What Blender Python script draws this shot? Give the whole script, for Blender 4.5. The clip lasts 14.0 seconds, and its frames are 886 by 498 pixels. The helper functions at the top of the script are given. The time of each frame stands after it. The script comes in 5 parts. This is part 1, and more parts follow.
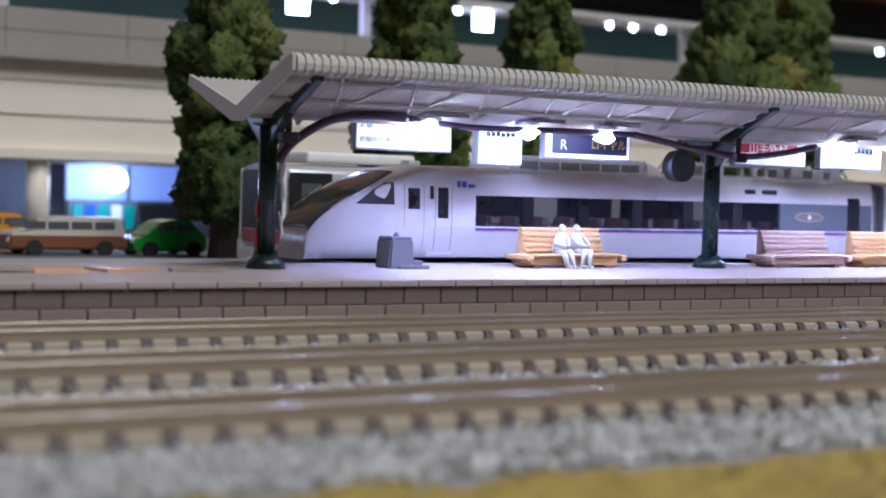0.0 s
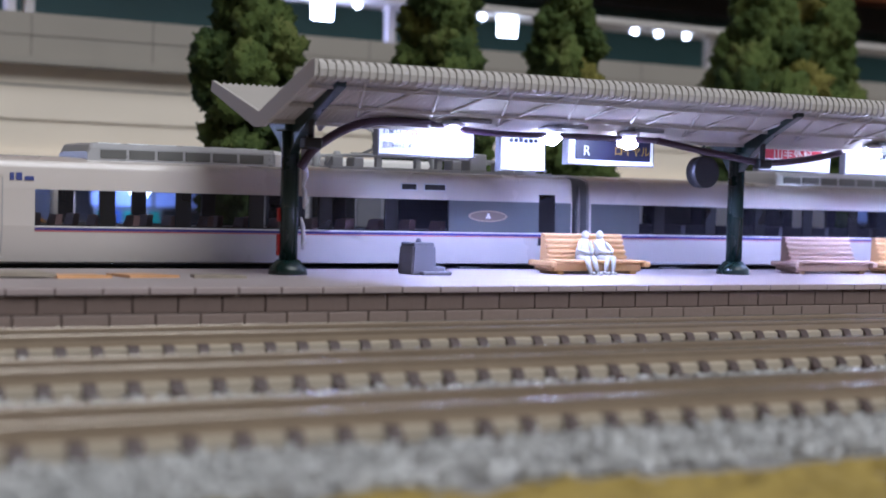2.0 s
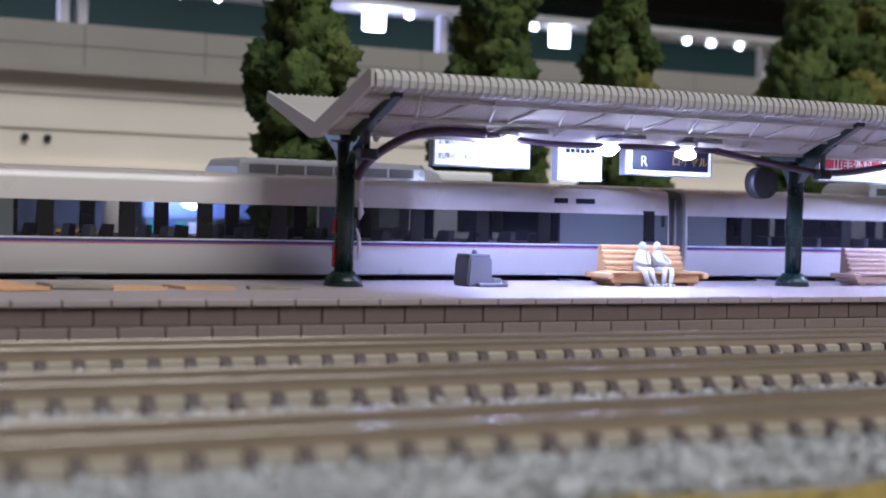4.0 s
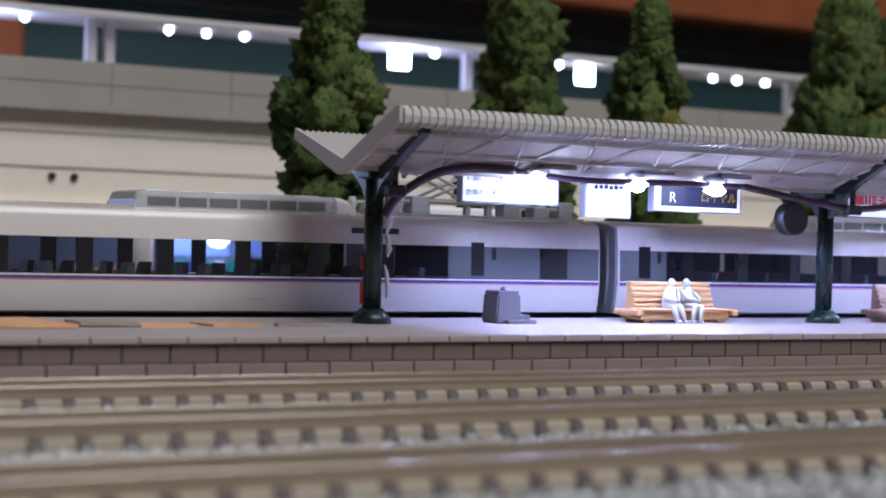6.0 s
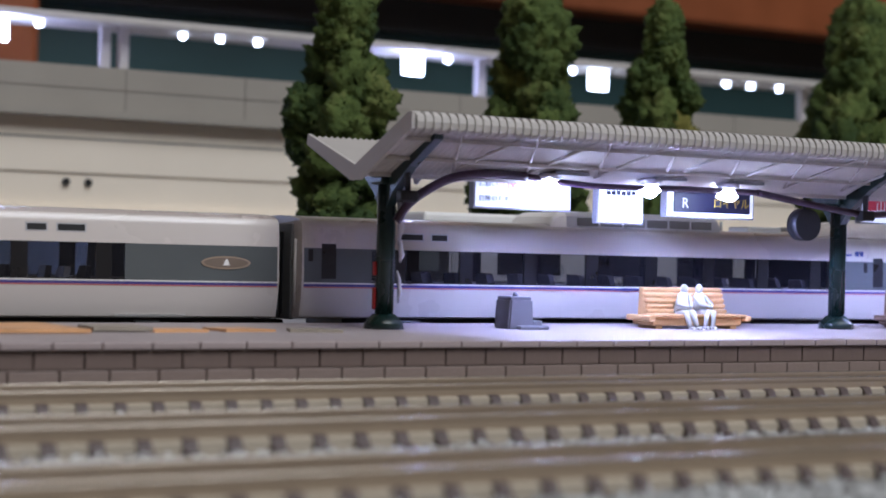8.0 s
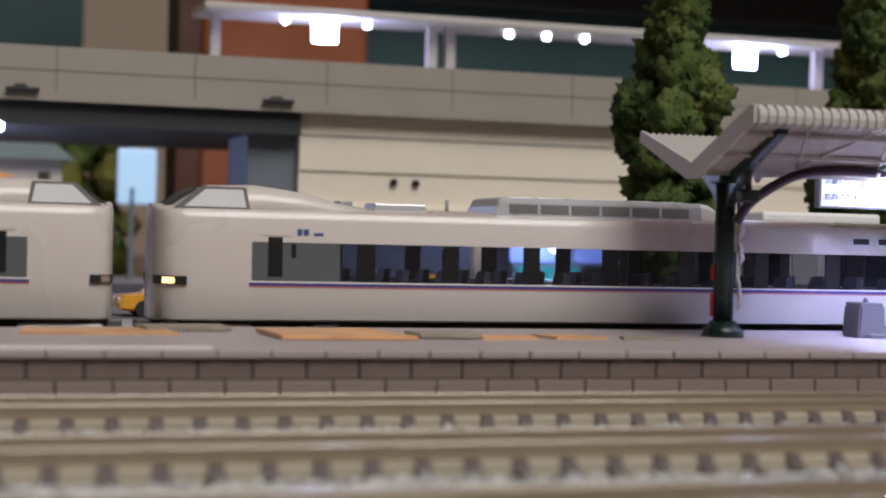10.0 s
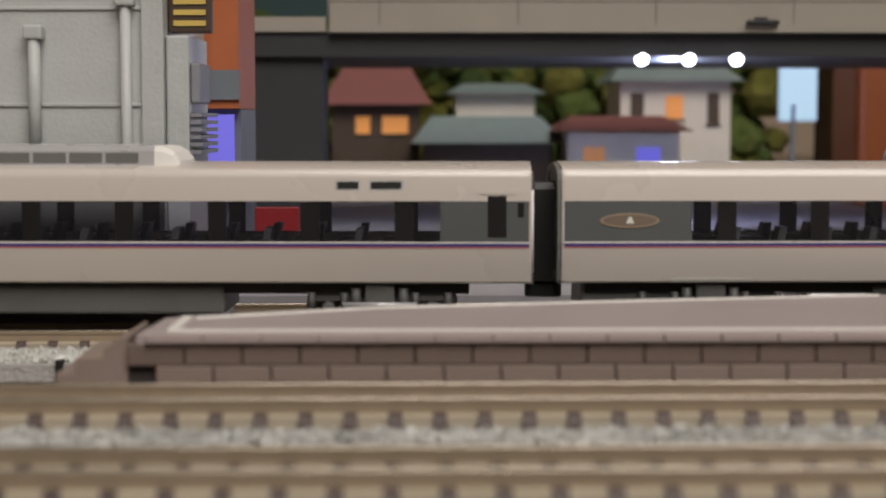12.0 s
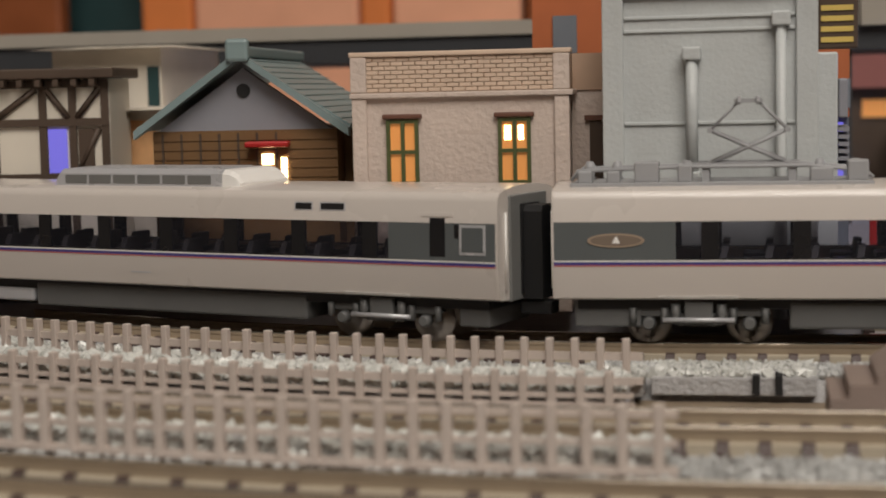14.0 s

▸ Your objective
Without the pictures, write out the whole listing above exactly as it appears.

▸ Worked answer
What Blender Python script draws this shot? Give the whole script, for Blender 4.5. The clip lasts 14.0 seconds, and its frames are 886 by 498 pixels. The helper functions at the top of the script are given. The time of each frame stands after it. The script comes in 5 parts. This is part 1, and more parts follow.
0.0 s
2.0 s
4.0 s
6.0 s
8.0 s
10.0 s
12.0 s
14.0 s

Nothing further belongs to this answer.